The False Resonance: A Critical Examination of Emotion Embedding Similarity for Speech Generation Evaluation

arXiv cs.CL / 4/30/2026

💬 OpinionIdeas & Deep AnalysisModels & Research

Key Points

  • The paper investigates widely used objective metrics for emotional expressiveness in speech generation, especially those based on cosine similarity of emotion embeddings between reference and generated audio.
  • It argues that embeddings from models such as emotion2vec can be confounded by linguistic content and speaker identity, causing “emotion similarity” scores to reflect non-emotional factors.
  • Through controlled adversarial evaluations and human alignment tests, the authors find that these latent spaces may achieve high classification accuracy but still fail for zero-shot similarity-based evaluation.
  • The study concludes the metric is overly sensitive to acoustic mimicry rather than genuine emotional synthesis, leading to a mismatch with how humans perceive emotion in speech.

Abstract

Objective metrics for emotional expressiveness are vital for speech generation, particularly in expressive synthesis and voice conversion requiring emotional prosody transfer.

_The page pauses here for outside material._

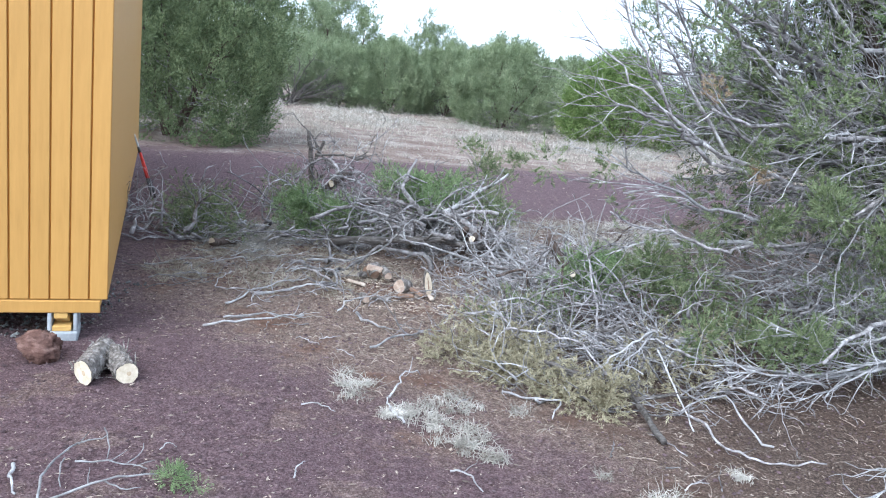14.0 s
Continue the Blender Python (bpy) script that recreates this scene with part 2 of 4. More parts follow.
M_FARLIT = leaf_material("juniper_far_bright", [(0.07, 0.11, 0.034), (0.15, 0.22, 0.07), (0.24, 0.32, 0.115), (0.33, 0.4, 0.17)], 0.3, 2.4)
# older brownish inner leaves; their darkness puts crown shade into the colour
M_INNER_SHADE = leaf_material("juniper_inner_shade", [(0.028, 0.034, 0.016), (0.06, 0.073, 0.032), (0.1, 0.12, 0.052), (0.15, 0.165, 0.082)], 0.25, 4.0)
M_DRY = leaf_material("juniper_dried", [(0.165, 0.145, 0.092), (0.29, 0.258, 0.17), (0.41, 0.375, 0.255), (0.52, 0.48, 0.345)])
# grey-green leaf for far trees, paled by haze put into the colour
M_FARHAZE = leaf_material("juniper_far_haze", [(0.115, 0.15, 0.085), (0.23, 0.285, 0.162), (0.34, 0.395, 0.24), (0.45, 0.49, 0.33)], 0.3, 1.8)
M_TAN = leaf_material("juniper_dead", [(0.22, 0.145, 0.085), (0.36, 0.26, 0.155), (0.5, 0.39, 0.26)])


# ---- builders ----
def gh(x, y):
    """Height of the ground: nearly level, with low swells."""
    near = min(1.0, max(0.0, (y - 6) / 10))
    return (1 - near) * (0.018 * noise.noise((x * 0.9, y * 0.9, 0.3)) + 0.01 * noise.noise((x * 3.1, y * 3.1, 1.7))) + near * 0.05 * noise.noise((x * 0.25, y * 0.25, 5.1))


def link(name, verts, faces, mat, parent=None, label="", smooth=False):
    me = bpy.data.meshes.new(name)
    me.from_pydata(np.asarray(verts).tolist() if isinstance(verts, np.ndarray) else verts, [], faces.tolist() if isinstance(faces, np.ndarray) else faces)
    for q in mat if isinstance(mat, (list, tuple)) else (mat,):
        me.materials.append(q)
    if smooth:
        me.shade_smooth()
    ob = new(name, me)
    ob.parent = parent
    if label:
        tagged(ob, label)
    return ob


def part(name, bm, mat, parent, label="", smooth=False):
    me = bpy.data.meshes.new(name)
    bm.to_mesh(me)
    bm.free()
    for q in mat if isinstance(mat, (list, tuple)) else (mat,):
        me.materials.append(q)
    if smooth:
        me.shade_smooth()
    ob = new(name, me)
    ob.parent = parent
    if label:
        tagged(ob, label)
    return ob


def thing(name, label, category, at=(0, 0, 0), group="", kind=""):
    e = new(name)
    e.location = at
    e.empty_display_size = 0.1
    return tagged(e, label, category, group, kind)


def box_bm(sx, sy, sz, c=(0, 0, 0), bevel=0.004):
    bm = bmesh.new()
    bmesh.ops.create_cube(bm, size=1, matrix=Matrix.Translation(c) @ Matrix.Diagonal((sx, sy, sz, 1)))
    if bevel:
        bmesh.ops.bevel(bm, geom=bm.edges[:], offset=bevel, segments=1, affect="EDGES")
    return bm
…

To quantify this, the field widely relies on emotion similarity between reference and generated samples. This approach computes cosine similarity of embeddings from encoders like emotion2vec, assuming they capture affective cues despite linguistic and speaker variations. We challenge this assumption through controlled adversarial tasks and human alignment tests. Despite high classification accuracy, these latent spaces are unsuitable for zero-shot similarity evaluation. Representational limitations cause linguistic and speaker interference to overshadow emotional features, degrading discriminative ability. Consequently, the metric misaligns with human perception. This acoustic vulnerability reveals it rewards acoustic mimicry over genuine emotional synthesis.